- WORK TO DO: Among the lines of data below, reproduce only those from the one with "# ---- helpers" through the one with "for t, m in", exactly as they stand, both ends included.

____ DATA PROVIDED

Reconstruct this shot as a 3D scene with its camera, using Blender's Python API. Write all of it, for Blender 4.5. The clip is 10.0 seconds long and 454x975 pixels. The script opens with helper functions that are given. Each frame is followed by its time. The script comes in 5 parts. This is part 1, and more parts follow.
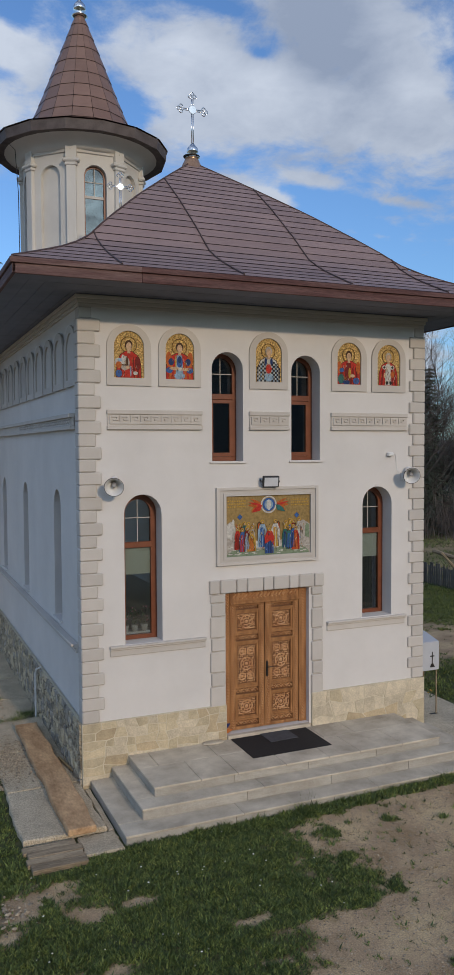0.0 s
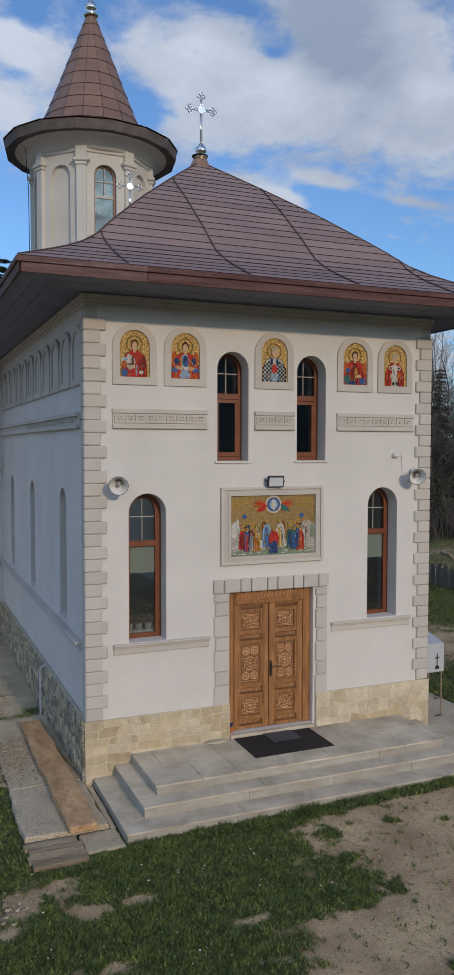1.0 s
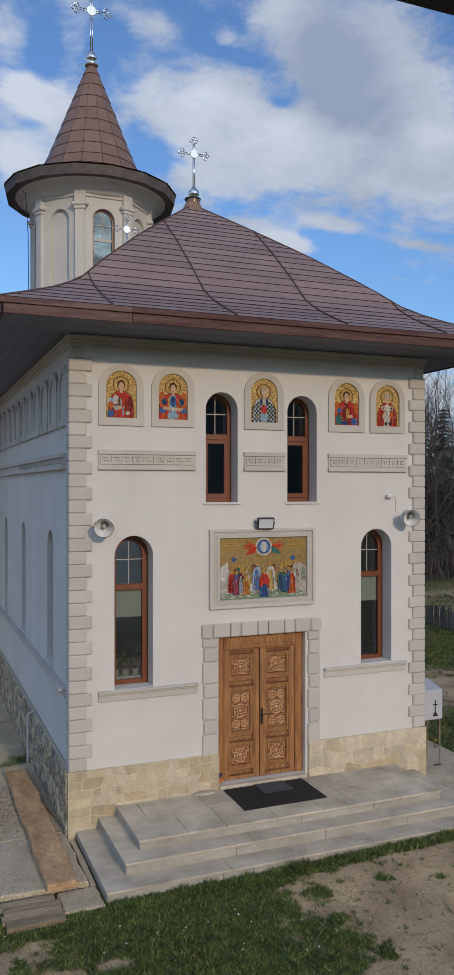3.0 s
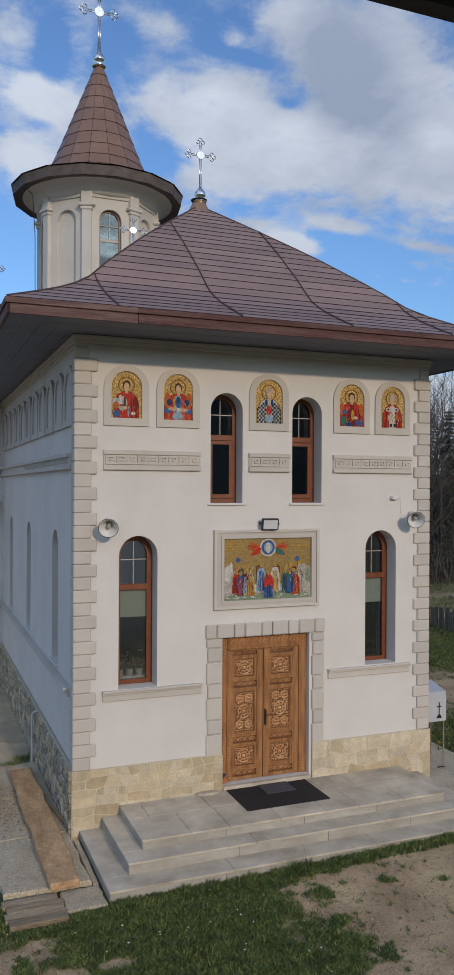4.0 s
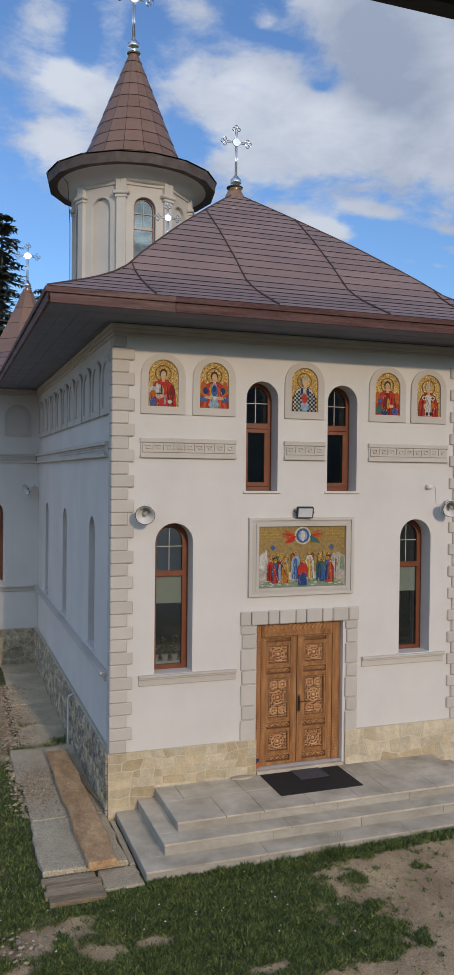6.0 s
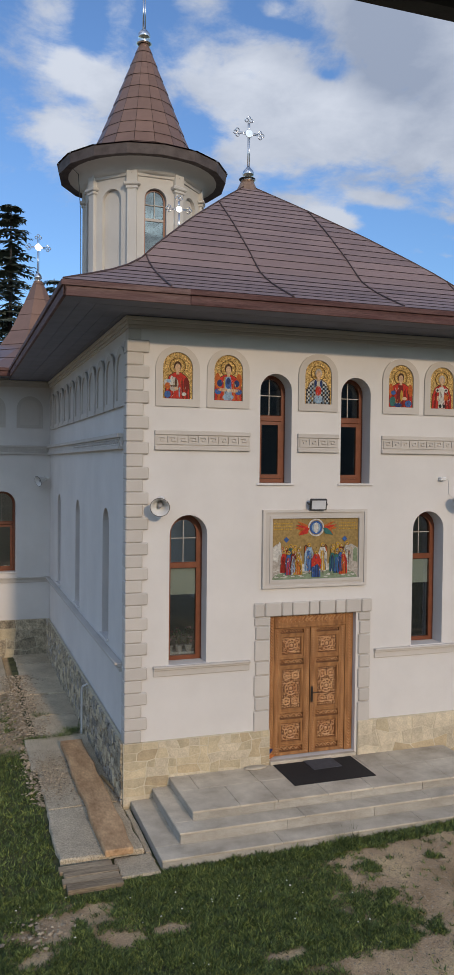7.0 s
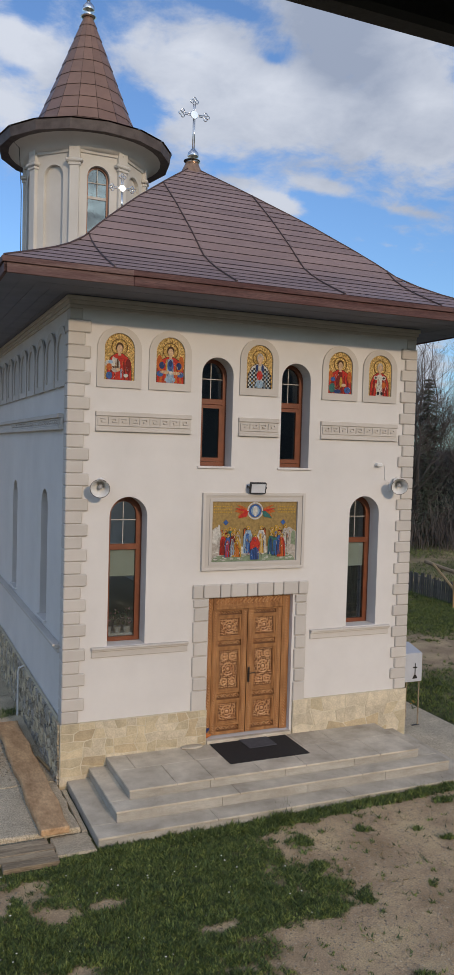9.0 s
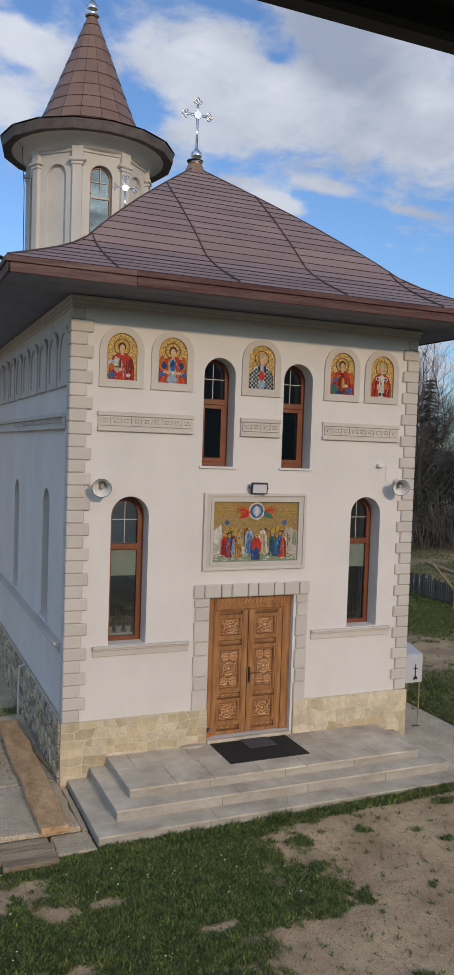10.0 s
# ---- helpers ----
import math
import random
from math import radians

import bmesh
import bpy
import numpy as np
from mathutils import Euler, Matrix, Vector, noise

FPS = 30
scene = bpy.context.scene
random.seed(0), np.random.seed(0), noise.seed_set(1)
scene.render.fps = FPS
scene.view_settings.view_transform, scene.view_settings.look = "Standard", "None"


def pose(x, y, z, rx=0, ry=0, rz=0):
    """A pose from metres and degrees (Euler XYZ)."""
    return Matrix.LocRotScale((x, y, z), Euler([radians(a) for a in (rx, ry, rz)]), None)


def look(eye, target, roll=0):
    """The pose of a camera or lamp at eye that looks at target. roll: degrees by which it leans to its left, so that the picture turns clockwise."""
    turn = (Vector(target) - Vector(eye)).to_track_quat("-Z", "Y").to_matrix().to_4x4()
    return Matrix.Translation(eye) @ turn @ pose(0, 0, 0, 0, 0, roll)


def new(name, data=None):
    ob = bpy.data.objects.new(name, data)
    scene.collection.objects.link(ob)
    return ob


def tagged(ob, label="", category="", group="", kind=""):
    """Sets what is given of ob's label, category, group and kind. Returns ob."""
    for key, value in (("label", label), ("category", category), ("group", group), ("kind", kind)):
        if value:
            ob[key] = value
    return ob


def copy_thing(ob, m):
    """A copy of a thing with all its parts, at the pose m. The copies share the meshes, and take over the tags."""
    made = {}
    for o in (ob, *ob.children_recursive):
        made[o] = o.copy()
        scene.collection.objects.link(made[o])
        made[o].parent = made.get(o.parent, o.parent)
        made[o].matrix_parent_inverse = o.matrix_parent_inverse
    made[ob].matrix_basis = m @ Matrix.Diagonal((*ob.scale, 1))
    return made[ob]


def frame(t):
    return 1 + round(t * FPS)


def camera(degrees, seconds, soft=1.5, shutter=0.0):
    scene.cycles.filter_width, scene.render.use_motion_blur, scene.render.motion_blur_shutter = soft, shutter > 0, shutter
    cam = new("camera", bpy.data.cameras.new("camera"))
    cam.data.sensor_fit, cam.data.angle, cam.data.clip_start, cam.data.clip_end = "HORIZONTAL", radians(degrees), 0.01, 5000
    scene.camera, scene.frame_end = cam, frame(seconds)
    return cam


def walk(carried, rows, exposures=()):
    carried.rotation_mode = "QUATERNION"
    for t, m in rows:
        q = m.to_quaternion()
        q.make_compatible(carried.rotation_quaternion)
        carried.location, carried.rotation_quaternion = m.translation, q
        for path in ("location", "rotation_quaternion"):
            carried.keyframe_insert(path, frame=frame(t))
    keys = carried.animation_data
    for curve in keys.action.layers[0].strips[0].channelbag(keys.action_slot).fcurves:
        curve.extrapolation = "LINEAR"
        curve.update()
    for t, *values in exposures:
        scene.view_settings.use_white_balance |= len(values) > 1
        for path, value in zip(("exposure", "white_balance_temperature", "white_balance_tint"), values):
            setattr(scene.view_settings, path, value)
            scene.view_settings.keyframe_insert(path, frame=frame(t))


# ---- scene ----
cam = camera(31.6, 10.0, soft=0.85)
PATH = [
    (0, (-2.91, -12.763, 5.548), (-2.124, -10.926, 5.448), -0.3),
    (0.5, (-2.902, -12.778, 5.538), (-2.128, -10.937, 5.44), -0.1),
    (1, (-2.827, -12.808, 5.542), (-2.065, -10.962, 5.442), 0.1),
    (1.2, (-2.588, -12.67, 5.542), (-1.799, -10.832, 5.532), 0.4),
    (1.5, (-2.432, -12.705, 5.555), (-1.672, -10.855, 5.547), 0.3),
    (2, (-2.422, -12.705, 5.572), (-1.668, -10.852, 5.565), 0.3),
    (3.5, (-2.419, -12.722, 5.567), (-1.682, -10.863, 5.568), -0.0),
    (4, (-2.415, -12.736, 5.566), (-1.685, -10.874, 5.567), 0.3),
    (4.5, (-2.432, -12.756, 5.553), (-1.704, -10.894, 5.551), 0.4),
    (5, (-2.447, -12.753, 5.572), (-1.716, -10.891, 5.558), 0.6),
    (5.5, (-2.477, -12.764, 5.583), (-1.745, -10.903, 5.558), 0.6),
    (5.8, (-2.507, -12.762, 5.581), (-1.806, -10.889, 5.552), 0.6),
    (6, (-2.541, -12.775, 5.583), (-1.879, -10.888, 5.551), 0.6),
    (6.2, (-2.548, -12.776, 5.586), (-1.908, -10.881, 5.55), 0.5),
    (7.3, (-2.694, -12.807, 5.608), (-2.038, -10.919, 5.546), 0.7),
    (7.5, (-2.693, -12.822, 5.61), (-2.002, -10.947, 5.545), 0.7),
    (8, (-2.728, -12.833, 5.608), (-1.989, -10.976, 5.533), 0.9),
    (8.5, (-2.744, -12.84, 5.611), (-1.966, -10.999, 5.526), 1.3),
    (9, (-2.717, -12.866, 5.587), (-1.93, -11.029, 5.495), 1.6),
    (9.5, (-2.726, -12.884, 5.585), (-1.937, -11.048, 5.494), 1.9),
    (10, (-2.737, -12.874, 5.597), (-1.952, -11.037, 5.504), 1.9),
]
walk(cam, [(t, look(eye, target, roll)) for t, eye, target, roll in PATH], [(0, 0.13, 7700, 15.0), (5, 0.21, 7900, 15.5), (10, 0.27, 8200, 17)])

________
____ DATA PROVIDED

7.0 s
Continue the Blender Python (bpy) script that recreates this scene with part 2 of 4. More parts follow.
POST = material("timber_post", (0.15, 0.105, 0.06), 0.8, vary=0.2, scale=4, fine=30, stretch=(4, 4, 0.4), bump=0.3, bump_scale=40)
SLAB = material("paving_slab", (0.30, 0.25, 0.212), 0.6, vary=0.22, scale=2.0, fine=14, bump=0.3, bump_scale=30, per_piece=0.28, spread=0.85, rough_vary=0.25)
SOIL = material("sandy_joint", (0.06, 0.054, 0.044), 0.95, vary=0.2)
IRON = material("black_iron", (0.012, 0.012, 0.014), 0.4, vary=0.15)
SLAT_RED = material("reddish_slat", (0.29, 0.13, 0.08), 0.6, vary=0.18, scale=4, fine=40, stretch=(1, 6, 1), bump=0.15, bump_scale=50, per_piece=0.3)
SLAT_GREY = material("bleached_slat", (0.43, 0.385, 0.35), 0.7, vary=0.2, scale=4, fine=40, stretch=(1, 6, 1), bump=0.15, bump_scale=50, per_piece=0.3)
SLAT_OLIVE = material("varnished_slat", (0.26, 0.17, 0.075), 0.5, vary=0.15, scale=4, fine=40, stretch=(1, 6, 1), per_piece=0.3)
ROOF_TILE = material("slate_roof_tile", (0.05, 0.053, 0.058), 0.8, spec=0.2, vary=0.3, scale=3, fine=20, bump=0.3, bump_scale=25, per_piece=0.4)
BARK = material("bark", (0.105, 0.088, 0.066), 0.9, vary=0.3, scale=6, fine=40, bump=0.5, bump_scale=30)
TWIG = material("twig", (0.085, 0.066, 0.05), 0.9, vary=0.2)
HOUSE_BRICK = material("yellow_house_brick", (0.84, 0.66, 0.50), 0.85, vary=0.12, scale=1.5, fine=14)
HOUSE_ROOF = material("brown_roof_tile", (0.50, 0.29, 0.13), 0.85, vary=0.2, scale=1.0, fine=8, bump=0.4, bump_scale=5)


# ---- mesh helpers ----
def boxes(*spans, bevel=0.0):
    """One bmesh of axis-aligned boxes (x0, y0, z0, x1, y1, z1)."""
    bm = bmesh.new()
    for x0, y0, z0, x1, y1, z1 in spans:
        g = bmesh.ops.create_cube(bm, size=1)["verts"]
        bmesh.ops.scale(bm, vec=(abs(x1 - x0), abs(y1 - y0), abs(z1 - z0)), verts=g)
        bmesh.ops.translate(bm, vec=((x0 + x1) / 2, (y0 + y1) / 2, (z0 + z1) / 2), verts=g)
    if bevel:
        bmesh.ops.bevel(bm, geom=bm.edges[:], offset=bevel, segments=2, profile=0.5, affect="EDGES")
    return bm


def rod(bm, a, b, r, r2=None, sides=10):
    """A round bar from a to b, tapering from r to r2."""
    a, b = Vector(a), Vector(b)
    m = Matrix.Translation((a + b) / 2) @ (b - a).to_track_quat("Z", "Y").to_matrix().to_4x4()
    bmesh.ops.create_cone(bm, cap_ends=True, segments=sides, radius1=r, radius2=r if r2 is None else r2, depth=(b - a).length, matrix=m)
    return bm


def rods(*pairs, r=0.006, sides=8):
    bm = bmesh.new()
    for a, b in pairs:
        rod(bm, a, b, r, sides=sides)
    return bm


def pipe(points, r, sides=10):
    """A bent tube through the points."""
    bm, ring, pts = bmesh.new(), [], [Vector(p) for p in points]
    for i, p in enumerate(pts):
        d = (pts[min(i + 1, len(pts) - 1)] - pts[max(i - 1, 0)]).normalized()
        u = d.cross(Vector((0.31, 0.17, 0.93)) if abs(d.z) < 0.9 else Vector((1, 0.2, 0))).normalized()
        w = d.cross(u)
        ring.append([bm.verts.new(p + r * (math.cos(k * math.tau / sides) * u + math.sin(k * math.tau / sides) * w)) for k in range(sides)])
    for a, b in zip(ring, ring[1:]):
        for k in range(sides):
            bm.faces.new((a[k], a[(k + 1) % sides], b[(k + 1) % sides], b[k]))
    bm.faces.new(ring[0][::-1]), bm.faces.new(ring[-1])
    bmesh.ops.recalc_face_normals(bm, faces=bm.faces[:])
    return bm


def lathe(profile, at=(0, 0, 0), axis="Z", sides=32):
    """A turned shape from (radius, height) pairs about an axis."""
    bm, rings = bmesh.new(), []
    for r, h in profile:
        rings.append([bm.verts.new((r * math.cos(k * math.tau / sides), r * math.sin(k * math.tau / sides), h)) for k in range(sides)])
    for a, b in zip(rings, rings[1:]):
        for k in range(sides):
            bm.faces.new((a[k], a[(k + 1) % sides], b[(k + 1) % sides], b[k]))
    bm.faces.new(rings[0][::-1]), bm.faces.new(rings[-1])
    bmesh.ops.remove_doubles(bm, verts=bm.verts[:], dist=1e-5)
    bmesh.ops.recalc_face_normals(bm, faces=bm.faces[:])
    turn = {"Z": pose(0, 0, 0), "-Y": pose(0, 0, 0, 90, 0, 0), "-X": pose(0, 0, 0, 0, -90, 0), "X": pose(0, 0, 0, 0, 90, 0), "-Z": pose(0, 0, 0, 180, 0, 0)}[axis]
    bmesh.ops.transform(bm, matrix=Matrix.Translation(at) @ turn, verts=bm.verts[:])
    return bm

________

- RESPONSE TO THE EXERCISE:
# ---- helpers ----
import math
import random
from math import radians

import bmesh
import bpy
import numpy as np
from mathutils import Euler, Matrix, Vector, noise

FPS = 30
scene = bpy.context.scene
random.seed(0), np.random.seed(0), noise.seed_set(1)
scene.render.fps = FPS
scene.view_settings.view_transform, scene.view_settings.look = "Standard", "None"


def pose(x, y, z, rx=0, ry=0, rz=0):
    """A pose from metres and degrees (Euler XYZ)."""
    return Matrix.LocRotScale((x, y, z), Euler([radians(a) for a in (rx, ry, rz)]), None)


def look(eye, target, roll=0):
    """The pose of a camera or lamp at eye that looks at target. roll: degrees by which it leans to its left, so that the picture turns clockwise."""
    turn = (Vector(target) - Vector(eye)).to_track_quat("-Z", "Y").to_matrix().to_4x4()
    return Matrix.Translation(eye) @ turn @ pose(0, 0, 0, 0, 0, roll)


def new(name, data=None):
    ob = bpy.data.objects.new(name, data)
    scene.collection.objects.link(ob)
    return ob


def tagged(ob, label="", category="", group="", kind=""):
    """Sets what is given of ob's label, category, group and kind. Returns ob."""
    for key, value in (("label", label), ("category", category), ("group", group), ("kind", kind)):
        if value:
            ob[key] = value
    return ob


def copy_thing(ob, m):
    """A copy of a thing with all its parts, at the pose m. The copies share the meshes, and take over the tags."""
    made = {}
    for o in (ob, *ob.children_recursive):
        made[o] = o.copy()
        scene.collection.objects.link(made[o])
        made[o].parent = made.get(o.parent, o.parent)
        made[o].matrix_parent_inverse = o.matrix_parent_inverse
    made[ob].matrix_basis = m @ Matrix.Diagonal((*ob.scale, 1))
    return made[ob]


def frame(t):
    return 1 + round(t * FPS)


def camera(degrees, seconds, soft=1.5, shutter=0.0):
    scene.cycles.filter_width, scene.render.use_motion_blur, scene.render.motion_blur_shutter = soft, shutter > 0, shutter
    cam = new("camera", bpy.data.cameras.new("camera"))
    cam.data.sensor_fit, cam.data.angle, cam.data.clip_start, cam.data.clip_end = "HORIZONTAL", radians(degrees), 0.01, 5000
    scene.camera, scene.frame_end = cam, frame(seconds)
    return cam


def walk(carried, rows, exposures=()):
    carried.rotation_mode = "QUATERNION"
    for t, m in rows:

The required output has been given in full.